I collected my thoughts and then we started walking, I think at first we thought there were no damages.. but the more you walk and the more you understand. Crossing a bridge and in the distance seeing the huge smoke of a fire right in the downtown is not a good sign. On the other side seeing people crying is good sign that this is fucked up. And then seeing people running around frenetically is another pretty good clue that this is bad. At first I didn't understand why they were running with shopping cart. It's just that anything that could carry away rocks from the collapsed building was good to use. Which makes for a pretty chaotic looking situation. And there again your brain takes a few seconds to process. And to make sense out of something that you should not have to make sense out of.

We walked home.

And started to process. Matt and I have very different ways to process things. Which created a very interesting conversation that evening. Very annoying to have this conversation again tho, means we have thing to process. Means shit happened (again).

I know that my main feeling right after was guilt. I remember a few years ago, when Paris was under terrorist attacks and I was comfortably having brunches in Singapore, I felt that guilt. It's kind of weird but I felt I was completely missing a part of 'history" of my country and mostly failing to be there for my friends and family. I felt that I should be in France, and help. I don't know how but just help, be there. At least be in the same state of mind as my friends that were in Paris and that were living that nightmare front row.

I had the same feeling here in Mexico. Which is weird because we were here. We had the front row sit that time around.

We could have "Helped". But how, what, where... We were in an AirBnB that week. You could hear the son of the family coming back at night crying because he had been digging for hours at a collapse school near by. I asked him what we could do. How we could Help. He said there was nothing much we could actually do in this frenetic Spanish speaking search and rescue ambiance. Nothing we can do. Again. The feeling of being powerless. We really are not much in the middle of a chaos, you feel very little in those moments.

But in the end of all of this, it made me think a lot of that guilt that is so easily triggered in me. I think the "Guilty Feeling" is not so much about was I or not in Paris in solitary of my traumatized friends. It is not that I went to carry some rocks in the rescue effort or not in the Mexico City earthquake. I think I have been carrying the guilty syndrome for a few years now. And it's more about me being alive / not dead. But the final point is that I am alive. There is nothing to be guilty about that. And you can count on me for enjoying the shit out of it.

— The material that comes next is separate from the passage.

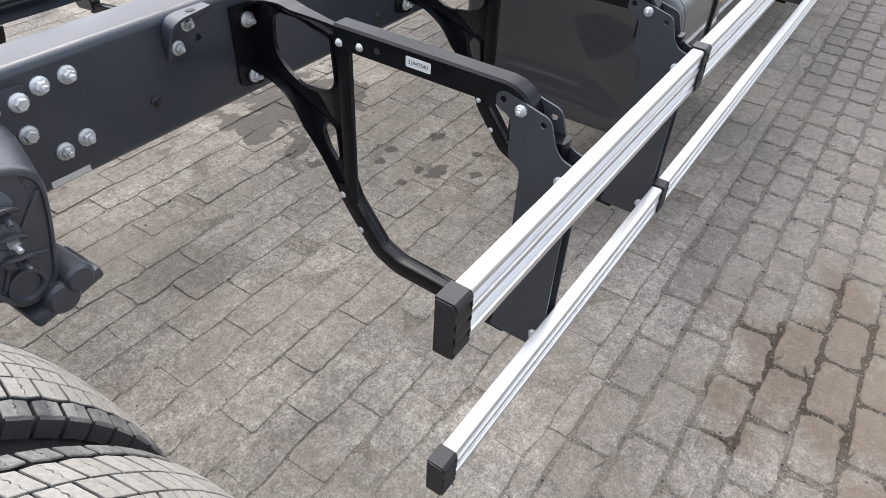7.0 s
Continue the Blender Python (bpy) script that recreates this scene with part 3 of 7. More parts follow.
RAILS = {}
for s in (-1, 1):
    RAILS[s] = part("side_rail", rail_mesh(s), MAT["frame"], frame_thing, "dark grey pressed steel channel", 30)


def on_web(x, z, s=-1, outer=True, off=0.0):
    """A pose whose z axis stands out of a rail's web."""
    y = s * (WEB + off) if outer else s * (WEB - TH - off)
    d = s if outer else -s
    return axis_to((0, d, 0), (x, y, z)) @ pose(0, 0, 0, 0, 0, random.uniform(0, 60))


# right rail, outer face
for x, z in ((0.222, 0.82), (0.488, 0.811), (0.56, 0.806), (0.563, 0.71), (0.488, 0.705)):
    piece("bolt", BOLT_NUT, RAILS[-1], on_web(x, z))
for k in range(11):
    x = 1.588 + 0.0513 * k
    if k not in (9, 10):
        piece("bolt", BOLT_NUT, RAILS[-1], on_web(x, 0.8005))
for x, z in ((2.14, 0.805), (2.328, 0.816), (2.381, 0.815), (2.533, 0.818), (2.592, 0.809), (2.232, 0.813)):
    piece("bolt", BOLT_NUT if x < 2.2 else BOLT_SMALL if x < 2.45 else BOLT_NUT, RAILS[-1], on_web(x, z))
for k in range(5):
    piece("bolt", BOLT_NUT, RAILS[-1], on_web(1.538 + 0.0515 * k, 0.6765))
for x, z in ((2.0, 0.677), (2.072, 0.683), (2.532, 0.692), (2.587, 0.69), (2.943, 0.813), (2.992, 0.814), (2.946, 0.687), (2.990, 0.695)):
    piece("bolt", BOLT_NUT, RAILS[-1], on_web(x, z))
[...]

We were very lucky and not hurt at all. Even though we had a couple of days without power (thanks to Wilbur's solar for keeping our stuff charged) and the city water didn't work (boiled water was used for showers) through the end of our stay, what we faced was nothing compared to so many other people. Not only in Mexico City, but in many other parts of the nearby world; the multiple hurricanes in Carribean have caused terrible devastation as well.

And what am I doing about it? Not much. It's really made me think about one of my goals on this trip, which is to donate my time and skills to help make things better for other people who need the help. Spending time talking with Remie and Ziho (who have done very similar things) was a very positive reminder, and being in Mexico City during the earthquake was a bit of a slap in the face. Now I will make actual plans and do something instead of only thinking and planning.